Dessa forma, o ministro concluiu que o Tribunal de origem (TJMS) decidiu em contrariedade ao entendimento firmado pelo STJ. Assim, o acórdão recorrido deve ser reformado para afastar a condenação da parte recorrente (Banco do Brasil) ao pagamento de honorários sucumbenciais. A decisão, embora liminar, representa um alívio significativo para a instituição financeira, mas o caso ainda poderá ser submetido a julgamento pela turma do STJ para uma análise definitiva.
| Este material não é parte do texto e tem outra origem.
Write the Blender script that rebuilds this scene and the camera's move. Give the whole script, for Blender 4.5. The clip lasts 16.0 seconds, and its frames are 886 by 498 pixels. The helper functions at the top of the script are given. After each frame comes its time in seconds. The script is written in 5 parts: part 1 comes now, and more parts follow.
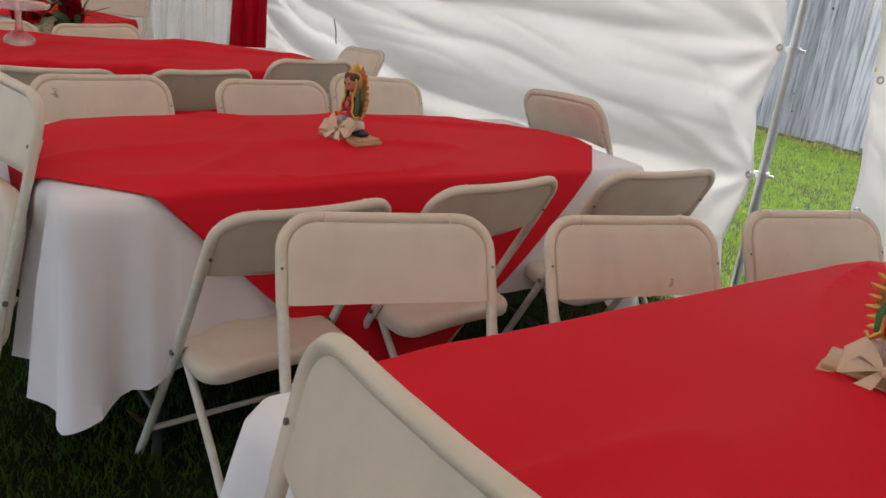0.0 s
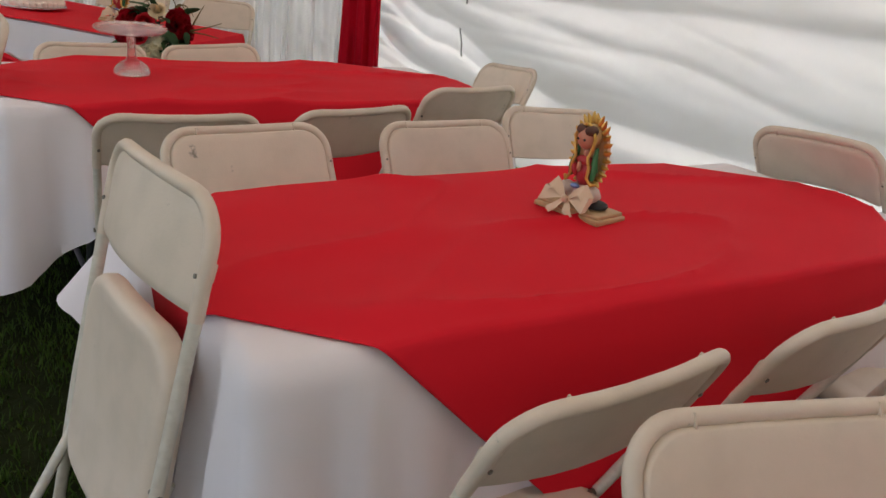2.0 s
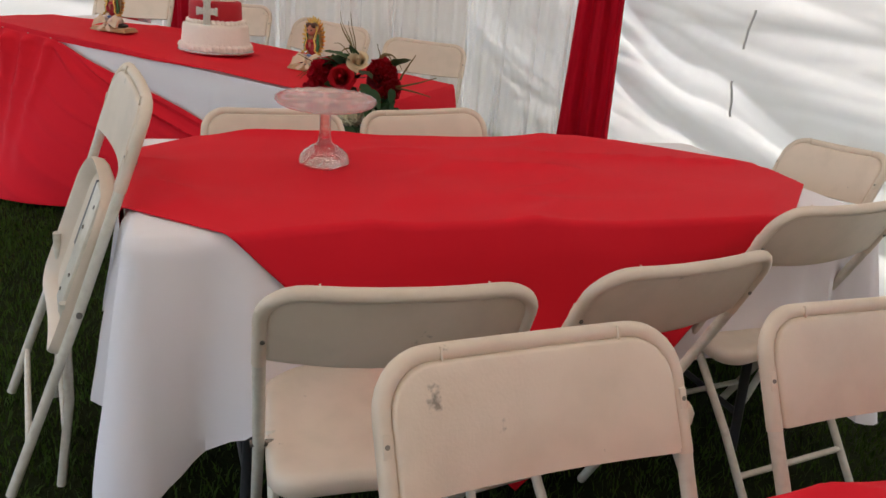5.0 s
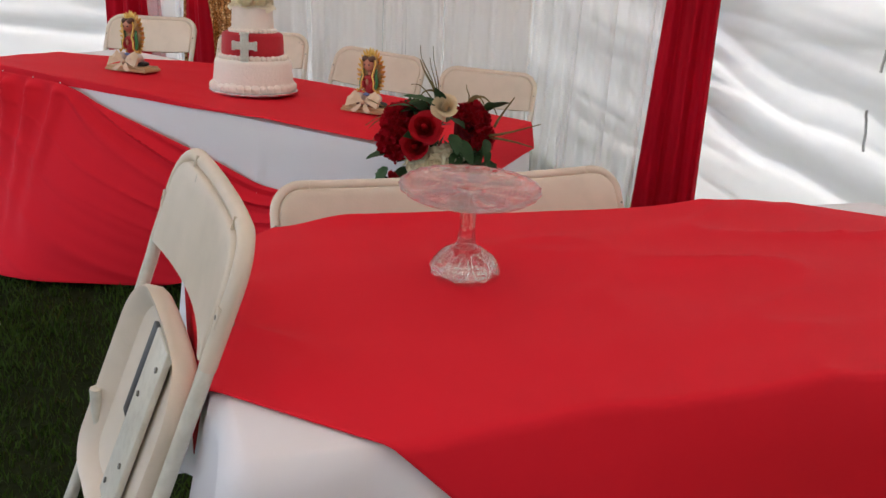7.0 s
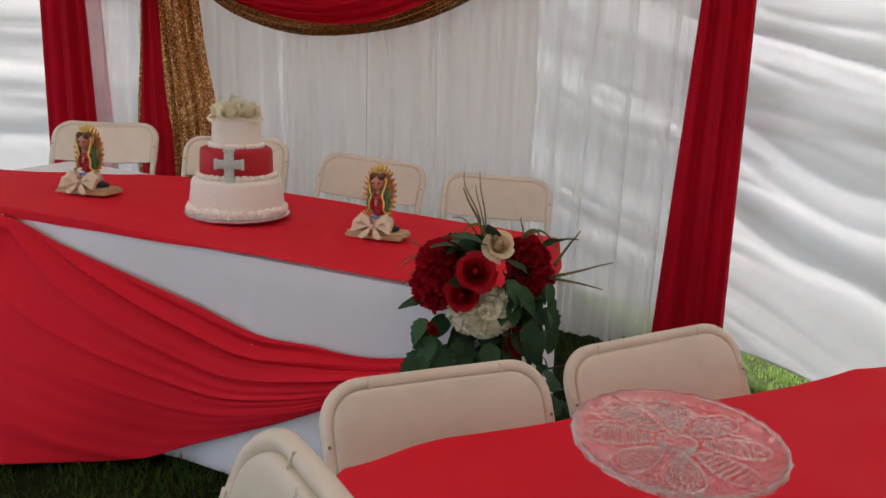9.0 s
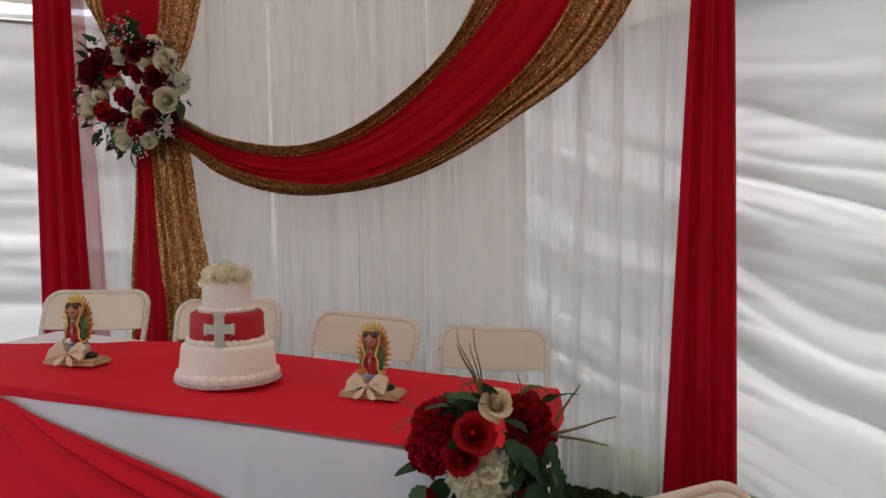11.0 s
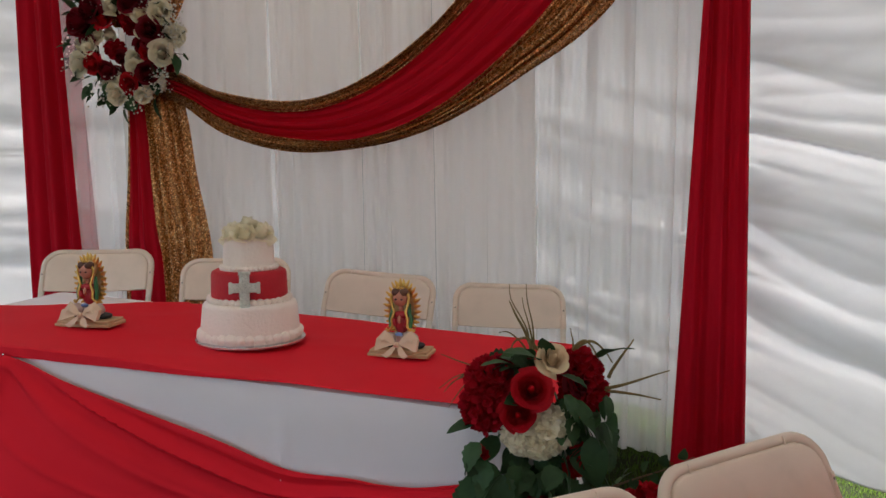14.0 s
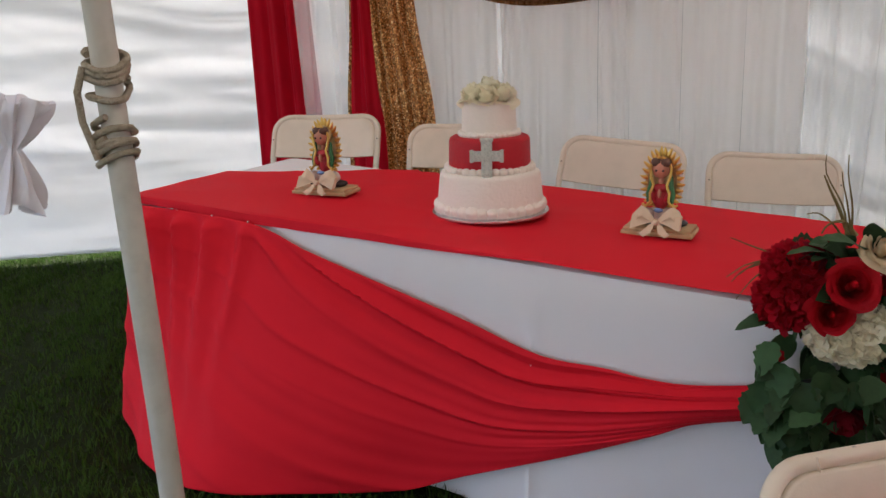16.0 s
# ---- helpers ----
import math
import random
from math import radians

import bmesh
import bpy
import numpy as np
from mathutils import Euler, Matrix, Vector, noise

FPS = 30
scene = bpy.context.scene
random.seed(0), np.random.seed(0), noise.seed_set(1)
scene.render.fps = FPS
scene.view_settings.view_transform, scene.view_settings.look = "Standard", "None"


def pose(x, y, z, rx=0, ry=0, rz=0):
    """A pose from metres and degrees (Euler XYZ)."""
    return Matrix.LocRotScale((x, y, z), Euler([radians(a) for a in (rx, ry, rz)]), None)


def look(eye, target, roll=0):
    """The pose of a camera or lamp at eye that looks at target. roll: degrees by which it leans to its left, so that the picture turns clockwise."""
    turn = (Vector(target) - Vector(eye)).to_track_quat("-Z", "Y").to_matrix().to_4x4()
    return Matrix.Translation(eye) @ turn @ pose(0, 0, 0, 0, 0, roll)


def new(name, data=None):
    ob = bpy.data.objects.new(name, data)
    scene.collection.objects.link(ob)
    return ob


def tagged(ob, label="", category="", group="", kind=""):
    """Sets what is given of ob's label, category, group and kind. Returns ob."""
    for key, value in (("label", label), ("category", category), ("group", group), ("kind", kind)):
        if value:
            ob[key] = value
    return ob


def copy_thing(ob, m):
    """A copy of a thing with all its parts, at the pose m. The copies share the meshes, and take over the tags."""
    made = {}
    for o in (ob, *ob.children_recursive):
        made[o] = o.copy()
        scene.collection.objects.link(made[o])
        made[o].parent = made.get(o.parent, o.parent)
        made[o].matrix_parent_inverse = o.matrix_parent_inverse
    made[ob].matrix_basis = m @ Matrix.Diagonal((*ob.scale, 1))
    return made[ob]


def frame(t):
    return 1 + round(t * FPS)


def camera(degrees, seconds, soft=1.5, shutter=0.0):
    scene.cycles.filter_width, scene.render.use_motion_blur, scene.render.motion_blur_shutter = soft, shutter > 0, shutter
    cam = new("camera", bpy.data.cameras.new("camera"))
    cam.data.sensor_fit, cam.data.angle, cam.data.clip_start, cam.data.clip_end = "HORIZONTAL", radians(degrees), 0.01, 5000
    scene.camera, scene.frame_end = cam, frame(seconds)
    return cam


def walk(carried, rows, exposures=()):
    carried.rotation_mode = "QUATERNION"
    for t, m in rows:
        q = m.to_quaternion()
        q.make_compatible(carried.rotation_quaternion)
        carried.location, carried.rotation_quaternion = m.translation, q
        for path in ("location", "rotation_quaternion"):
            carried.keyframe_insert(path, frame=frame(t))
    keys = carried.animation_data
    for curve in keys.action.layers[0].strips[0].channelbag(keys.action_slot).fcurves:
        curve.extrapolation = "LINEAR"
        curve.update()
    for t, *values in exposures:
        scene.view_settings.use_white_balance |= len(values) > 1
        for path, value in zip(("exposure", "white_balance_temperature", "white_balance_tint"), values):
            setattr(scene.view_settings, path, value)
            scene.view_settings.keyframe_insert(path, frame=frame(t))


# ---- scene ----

Entenda a Prescrição Intercorrente e a Operação Ultima Ratio

A prescrição intercorrente é um instituto jurídico que se configura quando um processo judicial, especialmente de execução, permanece paralisado por um período prolongado (geralmente cinco anos em execuções fiscais, mas o prazo pode variar dependendo da natureza da dívida) por inércia do credor em promover os atos necessários para a satisfação de seu crédito. Sua ocorrência resulta na extinção da dívida e do processo, sem que o mérito da cobrança seja julgado.

Já a Operação Ultima Ratio, deflagrada pela Polícia Federal, investiga um complexo esquema de suposta venda de sentenças e decisões judiciais no Tribunal de Justiça de Mato Grosso do Sul. A operação buscou desarticular uma organização criminosa que, segundo as investigações, manipulava o sistema judiciário em troca de vantagens financeiras. As ações da PF levaram ao afastamento de desembargadores e à prisão de advogados e outros indivíduos envolvidos, gerando grande repercussão no cenário jurídico e político do estado.